AIM OF THE EXERCISE » State the number of lines that contain "part", with no other text.

SOURCE EXCERPT »
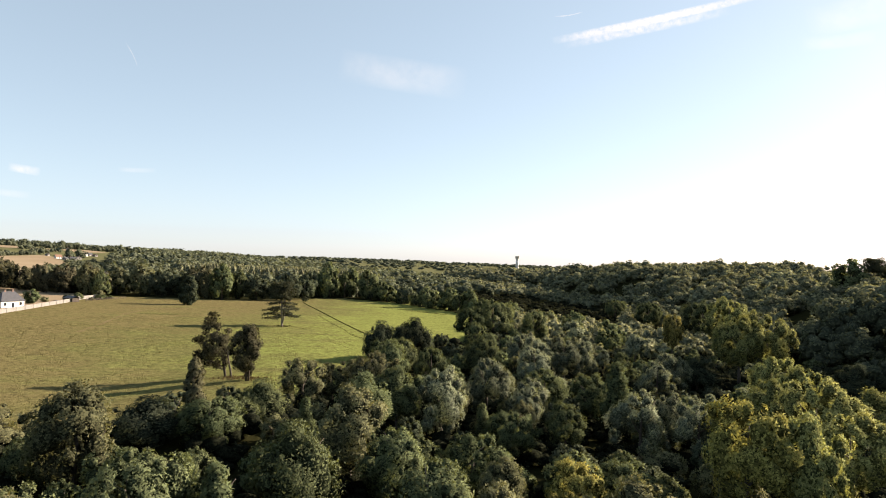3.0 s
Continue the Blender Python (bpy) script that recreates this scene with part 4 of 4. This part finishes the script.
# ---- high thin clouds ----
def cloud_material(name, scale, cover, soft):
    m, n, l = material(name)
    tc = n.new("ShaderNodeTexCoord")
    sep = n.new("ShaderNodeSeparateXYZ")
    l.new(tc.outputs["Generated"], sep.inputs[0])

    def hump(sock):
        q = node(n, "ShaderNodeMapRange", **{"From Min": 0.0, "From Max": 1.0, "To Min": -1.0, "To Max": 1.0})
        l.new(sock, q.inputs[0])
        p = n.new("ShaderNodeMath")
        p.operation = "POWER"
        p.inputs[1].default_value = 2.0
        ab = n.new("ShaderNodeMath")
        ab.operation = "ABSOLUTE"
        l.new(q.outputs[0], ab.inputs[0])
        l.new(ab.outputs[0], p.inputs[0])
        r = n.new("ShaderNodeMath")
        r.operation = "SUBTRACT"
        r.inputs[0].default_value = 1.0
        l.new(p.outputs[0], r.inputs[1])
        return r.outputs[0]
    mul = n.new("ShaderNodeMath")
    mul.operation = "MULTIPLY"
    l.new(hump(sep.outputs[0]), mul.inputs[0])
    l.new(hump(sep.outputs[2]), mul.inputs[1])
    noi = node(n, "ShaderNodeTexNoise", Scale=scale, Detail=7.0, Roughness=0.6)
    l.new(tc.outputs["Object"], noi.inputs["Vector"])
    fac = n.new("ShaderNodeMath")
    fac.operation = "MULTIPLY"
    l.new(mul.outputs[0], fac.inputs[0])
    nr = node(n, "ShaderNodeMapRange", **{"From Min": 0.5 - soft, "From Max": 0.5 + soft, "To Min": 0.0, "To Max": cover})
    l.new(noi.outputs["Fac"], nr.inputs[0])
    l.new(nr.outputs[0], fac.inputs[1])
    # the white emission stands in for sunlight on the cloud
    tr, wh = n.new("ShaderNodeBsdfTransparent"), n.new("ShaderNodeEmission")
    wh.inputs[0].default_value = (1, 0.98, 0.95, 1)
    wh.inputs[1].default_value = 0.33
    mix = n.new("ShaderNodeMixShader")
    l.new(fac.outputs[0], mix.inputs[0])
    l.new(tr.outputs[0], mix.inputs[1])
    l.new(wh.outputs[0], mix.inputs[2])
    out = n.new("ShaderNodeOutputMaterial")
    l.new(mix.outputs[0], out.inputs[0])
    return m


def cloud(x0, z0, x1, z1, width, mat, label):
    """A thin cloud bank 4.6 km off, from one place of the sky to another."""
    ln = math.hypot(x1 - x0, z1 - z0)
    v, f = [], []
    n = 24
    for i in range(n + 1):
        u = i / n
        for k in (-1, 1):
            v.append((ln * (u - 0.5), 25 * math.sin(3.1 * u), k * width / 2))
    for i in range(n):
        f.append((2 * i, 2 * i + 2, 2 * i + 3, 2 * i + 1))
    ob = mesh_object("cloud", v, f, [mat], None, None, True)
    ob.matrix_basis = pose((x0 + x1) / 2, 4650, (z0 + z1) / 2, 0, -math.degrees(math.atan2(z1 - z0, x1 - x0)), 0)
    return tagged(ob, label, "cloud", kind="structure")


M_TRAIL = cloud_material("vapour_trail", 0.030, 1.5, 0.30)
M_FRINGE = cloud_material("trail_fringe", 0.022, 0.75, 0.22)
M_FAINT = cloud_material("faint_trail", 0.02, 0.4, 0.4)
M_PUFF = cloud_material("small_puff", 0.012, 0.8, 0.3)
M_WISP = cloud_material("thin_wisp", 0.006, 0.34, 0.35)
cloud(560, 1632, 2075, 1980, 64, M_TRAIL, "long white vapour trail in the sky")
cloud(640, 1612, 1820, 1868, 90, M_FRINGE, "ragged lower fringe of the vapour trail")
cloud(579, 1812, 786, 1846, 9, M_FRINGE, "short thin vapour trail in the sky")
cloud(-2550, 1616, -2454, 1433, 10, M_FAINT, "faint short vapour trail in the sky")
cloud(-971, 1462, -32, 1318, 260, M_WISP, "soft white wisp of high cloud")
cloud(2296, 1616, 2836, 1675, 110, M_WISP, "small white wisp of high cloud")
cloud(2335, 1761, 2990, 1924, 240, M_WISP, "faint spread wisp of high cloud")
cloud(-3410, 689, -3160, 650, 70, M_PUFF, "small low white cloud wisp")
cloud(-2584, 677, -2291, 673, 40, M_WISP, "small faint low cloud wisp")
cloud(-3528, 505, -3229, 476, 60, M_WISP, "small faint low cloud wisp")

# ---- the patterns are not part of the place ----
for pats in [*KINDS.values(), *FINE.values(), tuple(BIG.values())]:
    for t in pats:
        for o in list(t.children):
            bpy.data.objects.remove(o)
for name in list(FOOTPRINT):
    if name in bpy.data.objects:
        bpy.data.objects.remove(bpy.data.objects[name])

FULL RESPONSE » 2